La Juve sta mandando in scena un copione già visto l'anno passato, pur con qualche divagazione. L'allenatore che dice e non dice, però fa intendere che potrebbe mollare (il contratto si esaurirà nel giugno 2015). L'anno passato voleva rinforzi, qualcosa ha ricevuto: però meno di quanto sperava. Il fallimento in Europa potrebbe essere figlio di tale parsimonia. Conte ambisce a disegnarsi una dimensione europea. Ma con la Juve ce la può fare? Ha già risposto di no: non chiedetemi di vincere la Champions, non ne abbiamo le possibilità e le disponibilità, ha recitato in conferenza stampa. Eppure l'anno prossimo la Juve, parliamo del club prima ancora del tecnico, non potrà tirarsi indietro. Un quarto scudetto sarebbe piacevole, non indispensabile. Il business e la credibilità passano dall'Europa. Perlomeno stravagante non aver sentito l'azionista di riferimento della società bianconera: trincerato nel silenzio anche nel momento della festa scudetto. Latitanza sospetta quella di John Elkann. L'Agnellino presidente ha fatto sapere, invece, che non ci saranno tre stelle sulle maglie finché le avversarie non ne avranno due. Magari era un invito a sbrigarsi, un'ammissione di indifferenza per la prossima stagione da leggersi in ottica Champions, o piuttosto una promessa al marketing del prossimo sponsor tecnico che accompagnerà il club dal campionato 2015 in poi. Niente di meglio che riservargli l'esclusiva, contando sul fatto che una delle due milanesi (ferme a 18 scudetti a testa) non impieghi più di sei anni a vincere due titoli.

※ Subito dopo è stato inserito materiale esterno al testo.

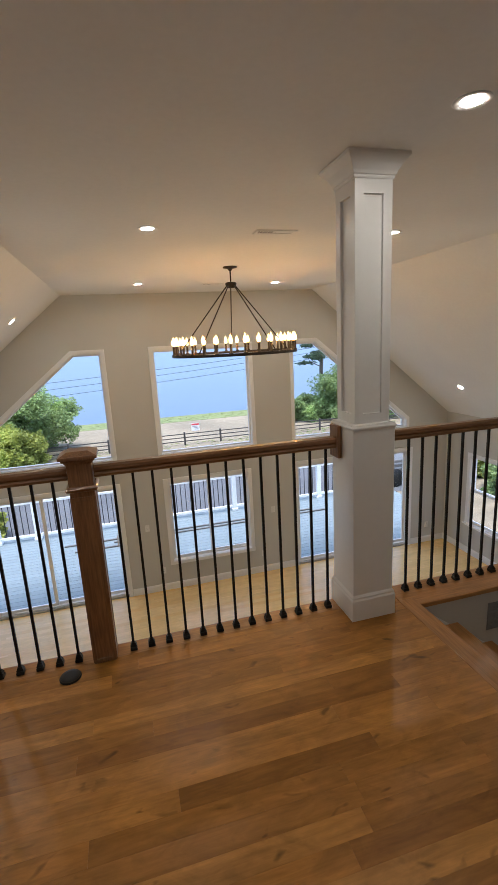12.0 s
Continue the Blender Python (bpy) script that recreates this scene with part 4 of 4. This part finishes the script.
broad_tree(4.75, -25.6, 0.85, 2.7, LEAF[0], 3, "full green broadleaf tree by the beach")
broad_tree(7.4, -23.5, 1.6, 2.6, LEAF[0], 5, "tall green broadleaf tree by the beach")
broad_tree(5.2, -22.6, -1.3, 1.9, LEAF[1], 8, "yellow-green bushy tree beside the road")
broad_tree(9.5, -19.5, -0.8, 2.2, LEAF[1], 9, "yellow-green bushy tree beside the road")
broad_tree(4.2, -14.2, -2.0, 0.95, LEAF[1], 11, "yellow-green shrub beside the deck")
broad_tree(-11.8, -27.8, -2.0, 1.6, LEAF[0], 12, "green bushy tree by the beach")
broad_tree(-14.4, -27.0, 0.2, 2.6, LEAF[0], 14, "green bushy tree by the beach")
broad_tree(-19.5, -25.0, 0.6, 2.8, LEAF[0], 15, "green broadleaf tree by the beach")
broad_tree(-13.4, -14.6, -1.3, 1.5, LEAF[0], 16, "green bush on the sandy bank")
broad_tree(-15.2, -11.5, -0.6, 2.0, LEAF[1], 17, "yellow-green bush on the sandy bank")
broad_tree(-11.2, -11.1, -2.0, 0.85, LEAF[0], 18, "small green bush at the foot of the sandy bank")
broad_tree(-11.7, -12.7, -2.1, 0.9, LEAF[1], 19, "small yellow-green bush at the foot of the sandy bank")
bank = bmesh.new()
rows = []
for i in range(31):
    row = []
    for j in range(31):
        x, y = -20 + 10.5 * i / 30, -18 + 13.5 * j / 30
        h = 1.5 * min(1.0, max(0.0, (-9.6 - x) / 4.0)) * min(1.0, j / 6, (30 - j) / 6)
        row.append(bank.verts.new((x, y, -3.66 + h * (0.8 + 0.35 * noise.noise(Vector((x * 0.6, y * 0.6, 3)))))))
    rows.append(row)
for i in range(30):
    for j in range(30):
        bank.faces.new((rows[i][j], rows[i + 1][j], rows[i + 1][j + 1], rows[i][j + 1])).smooth = True
structure(part("sand_bank", bank, SAND), "low sandy bank beside the house", "ground")

rng = random.Random(21)
t = thing("pine_tree", "tall open pine with bare limbs and dark needle tufts", "tree", (-13.2, -29.0, -3.62))
tr = tube([(0, 0, 0), (0.1, 0, 3.0), (-0.1, 0.1, 6.5), (0.1, 0, 9.0)], 0.13, 8)
out = []
for i in range(30):
    a, z, r = rng.uniform(0, 6.28), rng.uniform(3.4, 8.8), rng.uniform(1.2, 3.3)
    end = Vector((r * math.cos(a), r * math.sin(a), z + rng.uniform(-0.2, 0.5)))
    tube([(0, 0, z - 0.3), (end.x * 0.5, end.y * 0.5, z), tuple(end)], 0.035, 5, bm=tr)
    for f in (0.6, 0.85, 1.05):
        leaf_cloud(out, (end.x * f, end.y * f, z + (end.z - z) * f + 0.1), (0.55, 0.55, 0.16), 80, 0.10, rng)
part("trunk", tr, BARK, t)
leaves("crown", out, LEAF[2], t, "sparse dark needle tufts")

GRASS = mat("beach grass", (0.15, 0.175, 0.06), 0.9, grain=0.12, scale=2)
bm = bmesh.new()
rng = random.Random(31)
for _ in range(9000):
    x, y = rng.uniform(-45, 35), rng.choice((rng.uniform(-33.8, -31.6), rng.uniform(-33.8, -31.6), rng.uniform(-33.8, -31.6), rng.uniform(-24.6, -23.0)))
    h, a = rng.uniform(0.008, 0.03), rng.uniform(0, 3.14)
    dx, dy = 0.10 * math.cos(a), 0.10 * math.sin(a)
    bm.faces.new([bm.verts.new((x - dx, y - dy, -3.63)), bm.verts.new((x + dx, y + dy, -3.63)), bm.verts.new((x + dx * 1.6, y, -3.62 + h)), bm.verts.new((x - dx, y + dy, -3.62 + h * 0.8))])
tagged(part("beach_grass", bm, GRASS), "strip of green beach grass along the shore", "grass", kind="stuff")
structure(part("verge", box(-200, 200, -33.9, -31.4, -3.62, -3.607), GRASS), "grassy strip along the shore", "ground")

WOODF = mat("weathered fence wood", (0.05, 0.042, 0.036), 0.85, grain=0.25, scale=8)
t = thing("fence", "weathered post-and-rail fence beside the beach", "fence", kind="structure")
for k in range(26):
    x = 14 - k * 1.9
    part("post", bbox(x - 0.045, x + 0.045, -24.045, -23.955, -3.65, -2.93, 0.01), WOODF, t)
for k in range(25):
    x = 14 - k * 1.9
    for z in (-3.03, -3.22, -3.41):
        part("rail", bbox(x - 1.9, x, -24.03, -23.98, z - 0.022, z + 0.022, 0.006), WOODF, t)

t = thing("sign", "small white sign with a red band on a beach post", "sign", (-4.2, -27.6, -3.62))
part("post", box(-0.04, 0.04, -0.04, 0.04, 0, 0.12), PLASTIC, t)
part("board", bbox(-0.24, 0.24, 0.04, 0.06, 0.03, 0.49, 0.004), PLASTIC, t)
part("band", box(-0.225, 0.225, 0.061, 0.064, 0.37, 0.47), mat("red sign paint", (0.55, 0.05, 0.06), 0.6), t, "red band")
for k in range(3):
    part("text_line", box(-0.18, 0.18 - 0.07 * k, 0.061, 0.064, 0.28 - 0.08 * k, 0.31 - 0.08 * k), GRILLE, t)

t = thing("power_lines", "three thin power lines crossing in front of the water", "cable", kind="structure")
for z, rise in ((0.17, 0.058), (-0.147, 0.063), (-0.50, 0.065)):
    part("cable", tube([(x, -25.0, z - rise * x + 0.0012 * x * x) for x in range(-60, 61, 4)], 0.009, 5), BLACK, t)

# ---- deck ----
DECKM = mat("grey composite decking", (0.155, 0.19, 0.205), 0.6, grain=0.08, scale=6, stretch=(1, 10, 10), vary=0.06, stain=0.05)
DZ = -2.70
DX0, DX1 = -7.2, 2.95
deck = structure(part("deck", box(DX0, DX1, -11.7, YG - 0.17, DZ - 0.25, DZ - 0.03), VINYL), "grey composite deck outside the patio doors", "deck")
board = None
for k in range(24):
    y = YG - 0.175 - 0.142 * (k + 1)
    if board is None:
        board = part("board", bbox(DX0, DX1, 0, 0.137, -0.029, 0, 0.003), DECKM, deck)
        board.location = (0, y, DZ)
    else:
        o = new("board", board.data)
        o.parent, o.location = deck, (0, y, DZ)
t = thing("deck_railing", "white vinyl deck railing with dark metal balusters", "railing")
posts = (2.72, 1.89, -0.45, -2.78, -5.11, -7.1)
for x in posts:
    p = part("post", bbox(x - 0.055, x + 0.055, -11.66, -11.55, DZ, DZ + 1.0, 0.004), VINYL, t, "white vinyl post")
    part("post_cap", bbox(x - 0.068, x + 0.068, -11.673, -11.537, DZ + 1.0, DZ + 1.03, 0.006), VINYL, p)
    part("post_base", bbox(x - 0.075, x + 0.075, -11.68, -11.53, DZ, DZ + 0.06, 0.006), VINYL, p)
for a, b in zip(posts, posts[1:]):
    part("top_rail", bbox(b + 0.055, a - 0.055, -11.645, -11.565, DZ + 0.88, DZ + 0.94, 0.006), VINYL, t)
    part("bottom_rail", bbox(b + 0.055, a - 0.055, -11.63, -11.58, DZ + 0.08, DZ + 0.14, 0.004), VINYL, t)
    n = round((a - b - 0.11) / 0.115)
    for k in range(1, n):
        x = a - 0.055 - (a - b - 0.11) * k / n
        part("baluster", tube([(x, -11.605, DZ + 0.13), (x, -11.605, DZ + 0.89)], 0.0095, 5), BLACK, t)
LOOSE = mat("dark bronze trim stock", (0.10, 0.095, 0.09), 0.5)
for x0, x1, y in ((-4.6, 1.25, -10.90), (-4.9, 0.2, -10.74), (-0.9, 1.0, -10.52)):
    part("board_loose", bbox(x0, x1, y, y + 0.05, DZ + 0.001, DZ + 0.03, 0.003), LOOSE).name = "loose_board"
for o in [o for o in scene.objects if o.name.startswith("loose_board")]:
    tagged(o, "long dark trim board lying on the deck", "board", group="loose boards on the deck")

t = thing("utility_trailer", "dark slatted trailer parked on the sand beyond the deck", "trailer", (-9.4, -14.3, -3.62))
part("body", bbox(-1.2, 0.9, -0.5, 0.5, 0.35, 0.95, 0.03, 2), LOOSE, t)
for z in (0.5, 0.65, 0.8):
    part("slat", box(-1.2, 0.9, 0.5, 0.52, z, z + 0.05), GRILLE, t)
for x in (-0.8, 0.5):
    part("wheel", lathe([(0.0, 0.38), (0.30, 0.38), (0.32, 0.40), (0.32, 0.52), (0.30, 0.54), (0.0, 0.54)], 20, "y", centre=(x, 0, 0.32)), BLACK, t)


structure(part("threshold_board", bbox(1.109, 1.200, BATH0, BATH1, -0.02, -0.002, 0.004, 2), mat("pale oak threshold", (0.50, 0.28, 0.115), 0.3, grain=0.15, scale=8, stretch=(16, 1, 16), stain=0.1, stain_scale=2)), "oak threshold board in the bathroom doorway", "threshold")


# ---- floor boards, last ----
def board_runs(x0, x1, rng, lo, hi):
    x, out = x0 - rng.uniform(0, 0.8), []
    while x < x1:
        n = x + rng.uniform(lo, hi)
        a, b = max(x, x0), min(n, x1)
        if x1 - b < 0.25:
            b = n = x1
        if b - a > 0.02:
            out.append((a, b))
        x = n
    return out


floor = structure(part("floor_loft", box(-1.80, 1.160, -3.0, -0.056, -0.022, -0.018), DARK), "oak plank loft floor with a satin finish", "floor")
meshes = {}
rng = random.Random(12)
PW = 0.083
for k in range(36):
    y1 = -0.057 - k * PW
    y0 = max(y1 - PW + 0.00015, -2.9995)
    if y1 - y0 < 0.01:
        continue
    xr = 1.1075
    if (y0 + y1) / 2 > -T:
        runs = [(DOOR_R, DOOR_L)]
    else:
        runs = board_runs(-1.80, xr, rng, 0.45, 1.75)
    for a, b in runs:
        key = (round(b - a, 2), round(y1 - y0, 3))
        w = key[0]
        if key not in meshes:
            me = bpy.data.meshes.new("plank")
            e, h = 0.0002, 0.014
            bw, bh = w - 0.00015, y1 - y0
            v = [(0, 0, -h), (bw, 0, -h), (bw, bh, -h), (0, bh, -h), (0, 0, -e), (bw, 0, -e), (bw, bh, -e), (0, bh, -e), (e, e, 0), (bw - e, e, 0), (bw - e, bh - e, 0), (e, bh - e, 0)]
            f = [(8, 9, 10, 11)] + [(i, (i + 1) % 4, 4 + (i + 1) % 4, 4 + i) for i in range(4)] + [(4 + i, 4 + (i + 1) % 4, 8 + (i + 1) % 4, 8 + i) for i in range(4)]
            me.from_pydata(v, [], f)
            me.materials.append(OAK)
            meshes[key] = me
        o = new("plank", meshes[key])
        o.parent = floor
        o.location = (a, y0, -0.004)
        o.scale = ((b - a) / w, 1, 1)

bm = bmesh.new()
rng = random.Random(40)
for k in range(63):
    y0 = YG + k * PW
    for a, b in board_runs(XR, XL, rng, 0.6, 1.9):
        box(a, b - 0.0005, y0, y0 + PW - 0.0005, LOW - 0.015, LOW, bm)
# pale oak, its tint lifted further to hold daylight glare from the patio doors
tagged(part("lower_floor_boards", bm, oak("pale oak floor boards with glare", (0.86, 0.60, 0.26), False, 0.22, 0.93, 0.08, 0.3)), "pale oak plank floor of the great room, daylight glare in its colour", "floor", kind="stuff")
structure(part("floor_lower", box(XR - T, XL + T, YG - 0.16, 0.1, LOW - 0.1, LOW - 0.012), DARK), "subfloor of the lower storey", "floor")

Non c'è da dubitare dell'amore di Conte per la Juve e della sua vicinanza ad Agnelli e alla società, ma sarebbe naturale che la Juve dubitasse di Conte. Non sono passati inosservati i fuori onda nelle pubbliche relazioni, ci vuole uno studio psicologico per certi atteggiamenti, nevrosi e nervosismi che poi portano all'errore anche nelle valutazioni tecniche. Carlito's Tevez ci ha dato una splendida fotografia dell'allenatore Conte: non ci poteva essere elogio migliore da uno che ha conosciuto tecnici nel mondo. Ma Conte è splendido nel giardino di casa, poi il calcio ti porta fuori di casa e bisogna imparare. La settimana scorsa c'è stato un incontro con il Monaco. E non è stata una gran impressione, raccontano i francesi.

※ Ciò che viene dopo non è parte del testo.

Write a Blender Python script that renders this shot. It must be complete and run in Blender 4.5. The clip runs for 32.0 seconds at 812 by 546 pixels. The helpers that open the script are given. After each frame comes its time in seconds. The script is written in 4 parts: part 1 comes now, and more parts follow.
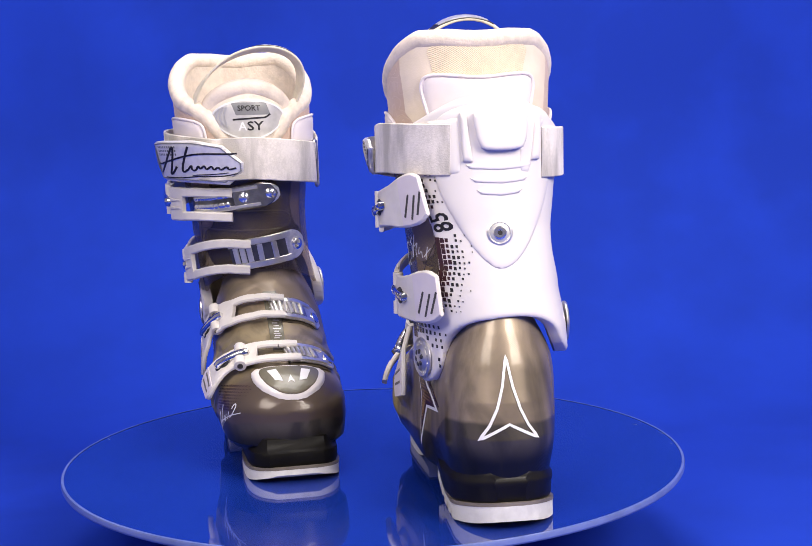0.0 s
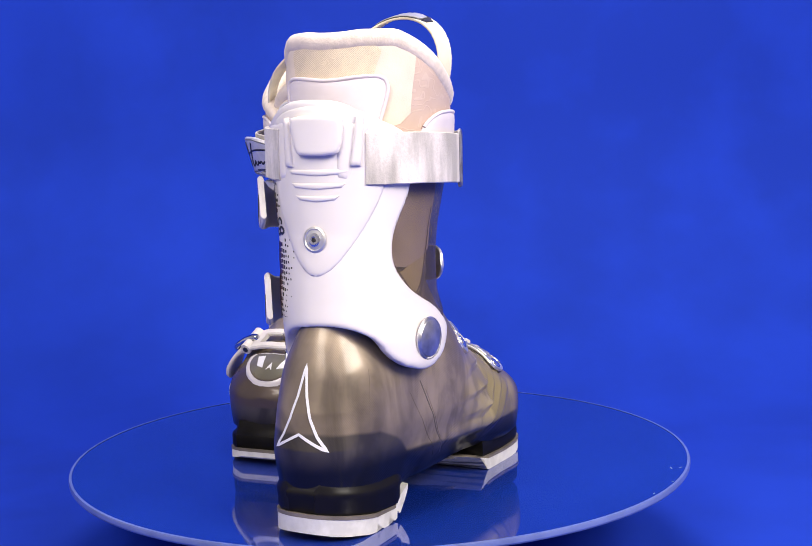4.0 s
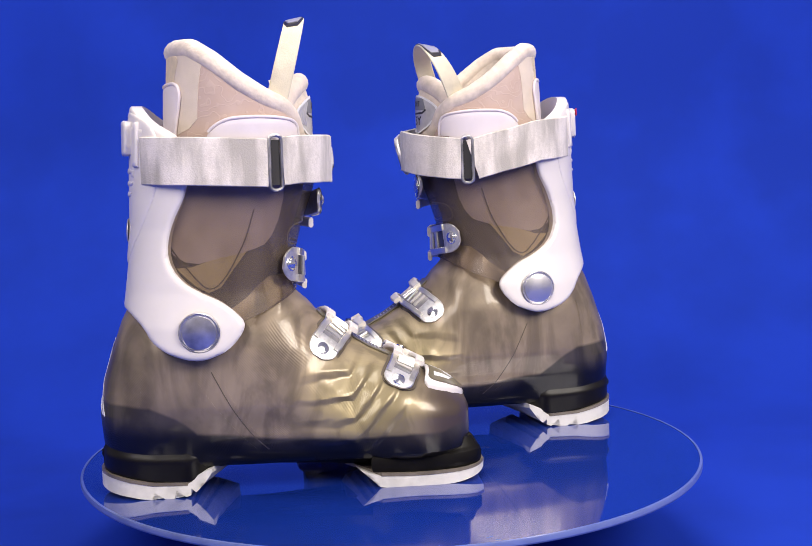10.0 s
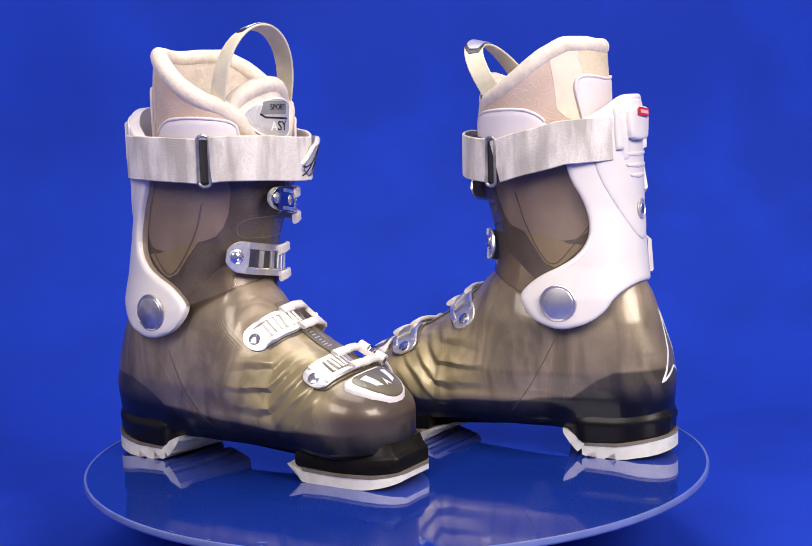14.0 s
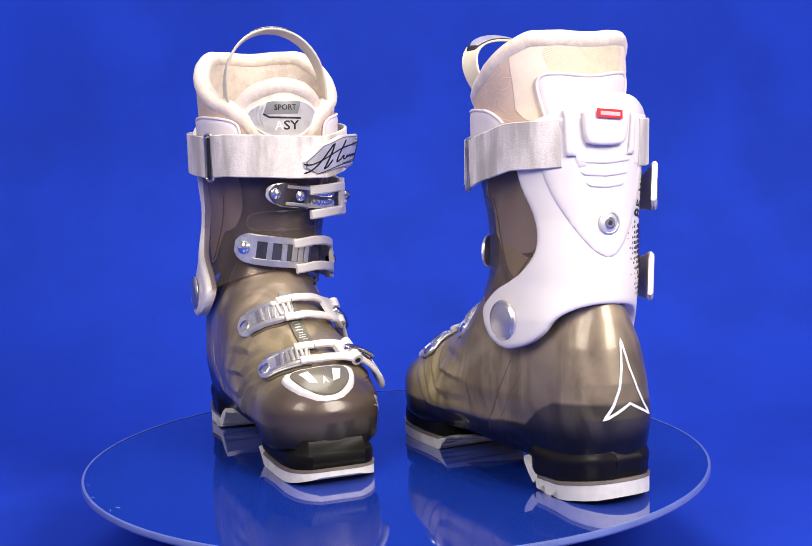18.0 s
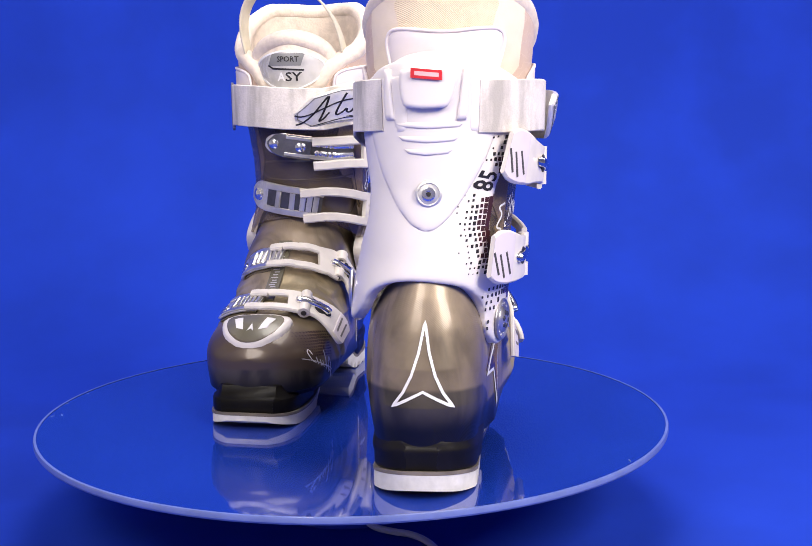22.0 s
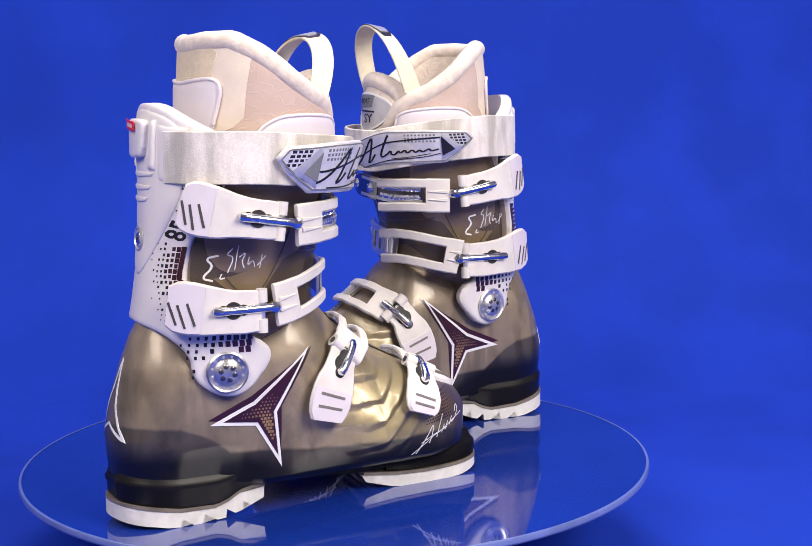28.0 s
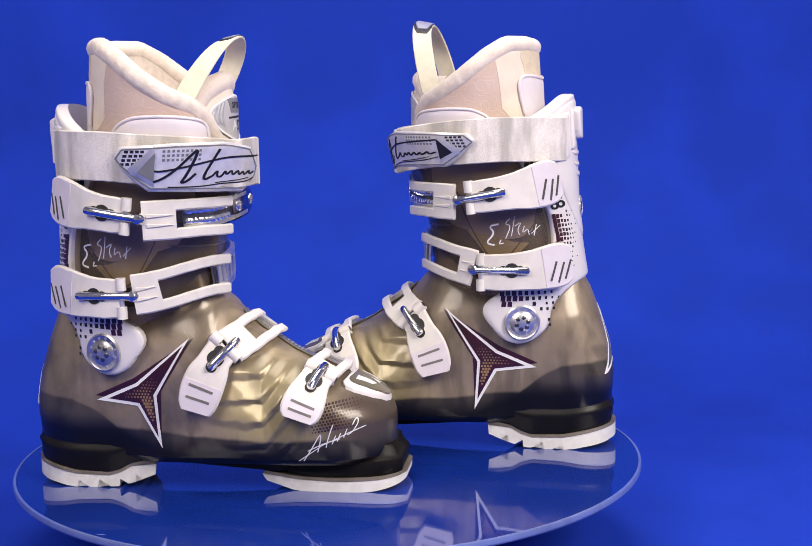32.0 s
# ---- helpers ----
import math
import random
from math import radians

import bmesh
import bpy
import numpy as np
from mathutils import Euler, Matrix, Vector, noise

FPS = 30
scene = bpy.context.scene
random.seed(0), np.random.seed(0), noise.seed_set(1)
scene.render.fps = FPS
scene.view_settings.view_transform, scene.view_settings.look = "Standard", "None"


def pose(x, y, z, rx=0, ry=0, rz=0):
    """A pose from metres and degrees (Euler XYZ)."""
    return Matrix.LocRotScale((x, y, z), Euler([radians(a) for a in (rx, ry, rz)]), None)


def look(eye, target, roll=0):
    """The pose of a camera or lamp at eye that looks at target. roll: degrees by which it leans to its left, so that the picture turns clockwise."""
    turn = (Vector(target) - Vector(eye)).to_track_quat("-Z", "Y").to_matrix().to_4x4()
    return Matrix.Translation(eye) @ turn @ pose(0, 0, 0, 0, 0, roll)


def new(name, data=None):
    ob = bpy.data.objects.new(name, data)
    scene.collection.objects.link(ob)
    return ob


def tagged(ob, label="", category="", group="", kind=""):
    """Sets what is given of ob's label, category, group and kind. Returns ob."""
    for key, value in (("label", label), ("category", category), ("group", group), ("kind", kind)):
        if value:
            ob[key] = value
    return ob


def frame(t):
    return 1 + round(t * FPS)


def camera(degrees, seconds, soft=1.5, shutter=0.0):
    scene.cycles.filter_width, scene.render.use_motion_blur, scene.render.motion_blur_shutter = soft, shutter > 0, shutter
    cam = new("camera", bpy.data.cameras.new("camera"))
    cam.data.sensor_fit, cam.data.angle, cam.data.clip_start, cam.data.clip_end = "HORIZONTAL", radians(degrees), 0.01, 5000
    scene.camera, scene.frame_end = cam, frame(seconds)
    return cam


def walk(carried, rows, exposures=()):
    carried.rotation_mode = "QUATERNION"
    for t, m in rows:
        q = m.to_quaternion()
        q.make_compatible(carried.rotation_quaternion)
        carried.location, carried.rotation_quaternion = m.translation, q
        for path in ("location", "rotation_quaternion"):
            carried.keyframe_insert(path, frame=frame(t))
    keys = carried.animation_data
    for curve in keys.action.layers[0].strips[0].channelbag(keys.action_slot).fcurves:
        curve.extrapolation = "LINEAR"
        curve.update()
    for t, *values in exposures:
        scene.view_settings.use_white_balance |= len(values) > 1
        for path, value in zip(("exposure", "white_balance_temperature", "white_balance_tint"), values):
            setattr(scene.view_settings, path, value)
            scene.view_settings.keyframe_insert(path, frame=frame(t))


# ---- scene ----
def eye(x, y, z, yaw, pitch, roll):
    """A camera's pose: yaw to its left, pitch upwards, roll, in degrees."""
    return pose(x, y, z, 90 + pitch, 0, yaw) @ pose(0, 0, 0, 0, 0, roll)


# ---- camera: on a stand, nudged once between 20 and 26 s ----
cam = camera(34.17, 32.0, soft=0.8)
walk(cam, [
    (0, eye(0.0002, -1.0545, 0.2826, -1.17, -6.98, -1.57)),
    (10, eye(0.0002, -1.0545, 0.2826, -1.17, -6.98, -1.57)),
    (19.5, eye(0.0002, -1.0545, 0.2826, -1.17, -6.98, -1.57)),
    (20, eye(-0.0012, -1.0538, 0.2839, -1.17, -7.12, -1.39)),
    (20.5, eye(-0.0026, -1.0524, 0.2843, -1.30, -7.44, -1.40)),
    (21, eye(-0.0026, -1.0499, 0.2847, -1.54, -7.95, -1.09)),
    (21.5, eye(-0.0035, -1.0482, 0.2852, -2.12, -8.52, -0.98)),
    (22, eye(-0.0024, -1.0462, 0.2848, -2.87, -9.07, -0.76)),
    (22.5, eye(-0.0030, -1.0474, 0.2852, -3.54, -9.40, -0.84)),
    (23, eye(-0.0004, -1.0500, 0.2851, -3.12, -8.45, -0.97)),
    (23.5, eye(-0.0012, -1.0519, 0.2827, -3.07, -7.21, -1.63)),
    (24, eye(-0.0042, -1.0552, 0.2860, -3.17, -7.28, -1.76)),
    (24.5, eye(-0.0066, -1.0561, 0.2856, -3.28, -6.84, -1.74)),
    (25, eye(-0.0047, -1.0544, 0.2848, -3.16, -6.88, -1.48)),
    (25.5, eye(-0.0057, -1.0556, 0.2894, -3.21, -7.55, -1.74)),
    (27.5, eye(-0.0072, -1.0577, 0.2960, -3.39, -7.83, -1.08)),
    (32, eye(-0.0072, -1.0577, 0.2960, -3.39, -7.83, -1.08)),
], [(0, 0.08), (3, 0.13), (7, 0.14), (9, 0.01), (11, -0.10), (14, -0.08), (17, 0.08), (20, 0.14), (24, 0.28), (25, 0.31), (26, 0.24), (28, 0.03), (30, -0.13), (32, -0.12)])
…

Da qui la domanda scontata: val la pena restare alla Juve e rischiare di rovinarsi la reputazione in due? O meglio cercare altra aria dove far palestra e costruirsi una costituzione da tecnico europeo senza dar troppo nell'occhio? Se la Juve fosse nelle condizioni di garantire una campagna acquisti di grossa portata, il rischio sarebbe ridotto. In altro caso, chi ci perderebbe di più? Antonio Conte, che non potrebbe fallire l'obbiettivo (almeno una semifinale Champions), o una società che perderebbe introiti e, al massimo, si sarebbe garantita un posto tra le prime tre in Italia? L'allenatore ha messo mani avanti: non ce la faccio. La Juve non può difendere tale tesi. I discorsi tra tecnico e club correranno sul filo di questa logica. I bookmakers scommettono sulla fedeltà alla causa. La logica dice che sarebbe meglio incontrarsi e dirsi addio: Conte ha dimostrato fatica fisica, stress e prosciugamento di energie.

Potrebbe capitare anche ai giocatori e sarebbe peggio.